Raskolnikov est un croyant et un mystique. Or, le mysticisme est le signe distinctif de la faiblesse de la raison, de l’absence de critique. L’impulsion chez lui est plus puissante que la conception. Il semble vouloir supprimer toute morale conventionnelle, créer quelque chose de neuf et il n’admet aucune critique pour le dogmatisme orthodoxe qui rétrécit les intelligences, anéantit la liberté morale. En cela, il diffère de Zarathoustra de Nietzsche.
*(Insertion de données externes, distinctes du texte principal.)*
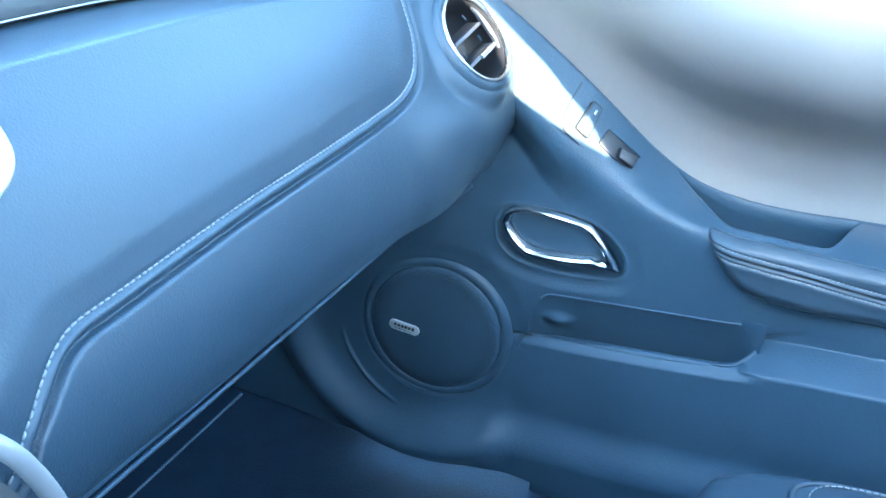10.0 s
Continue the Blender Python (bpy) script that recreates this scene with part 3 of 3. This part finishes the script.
UP[..., 1] -= 0.0205 * step(UP[..., 1], -0.09, -0.004)
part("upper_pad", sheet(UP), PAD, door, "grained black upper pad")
# black pieces added to block daylight and keep the gap dark
part("front_filler", box((0.10, 0.02, 0.20), m=pose(0.770, 0.040, 0.585), bevel=0.003), BLACK, door, "black filler added to block daylight behind the dashboard's end")
part("front_filler", box((0.006, 0.085, 0.105), m=pose(0.745, 0.0150, 0.6465), bevel=0.002), BLACK, door)
part("gap_filler", tube(spline([(0.703, 0.018, 0.608), (0.717, 0.012, 0.645), (0.728, 0.003, 0.668), (0.733, 0.001, 0.690)], 40), 0.0075, 8), BLACK, door, "black tube added to keep the gap dark")

# armrest pad, proud of the trim
fy = np.concatenate([np.linspace(-0.2800, -0.36, 110, endpoint=False), np.linspace(-0.36, -0.80, 130)])
arm_z = ease(fy, [(-0.2790, 0.3915), (-0.283, 0.3855), (-0.289, 0.3765), (-0.297, 0.3655), (-0.305, 0.3560), (-0.321, 0.3415), (-0.341, 0.330), (-0.372, 0.3235), (-0.416, 0.320), (-0.498, 0.318), (-0.80, 0.31)])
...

Zarathoustra, lui, cherche la puissance rationnelle : « Maintenant, je meurs et je disparais, et dans un instant je ne serai plus rien. Les âmes sont aussi mortelles que les corps. » Et encore :

« Croyez-moi, mes frères ! l’Hébreu qu’honorent les prédicateurs mourut trop tôt, lui-même aurait rétracté sa doctrine s’il avait vécu jusqu’à mon Age ! Il était assez noble pour se rétracter. Mais il n’était pas mûr encore… Jadis on disait : Dieu, quand on regardait sur des mers lointaines ; mais maintenant, je vous ai appris à dire : Surhomme… Je vous enseigne le Surhomme. L’homme est quelque chose qui doit être surmonté. Qu’est le singe pour l’homme ? Une dérision et une honte douloureuse ! Vous avez tracé le chemin du ver jusqu’à l’homme, et il vous est resté beaucoup du ver. Le Surhomme est le sens de la terre »[1].

  1. Nietzsche. Ainsi parla Zarathoustra.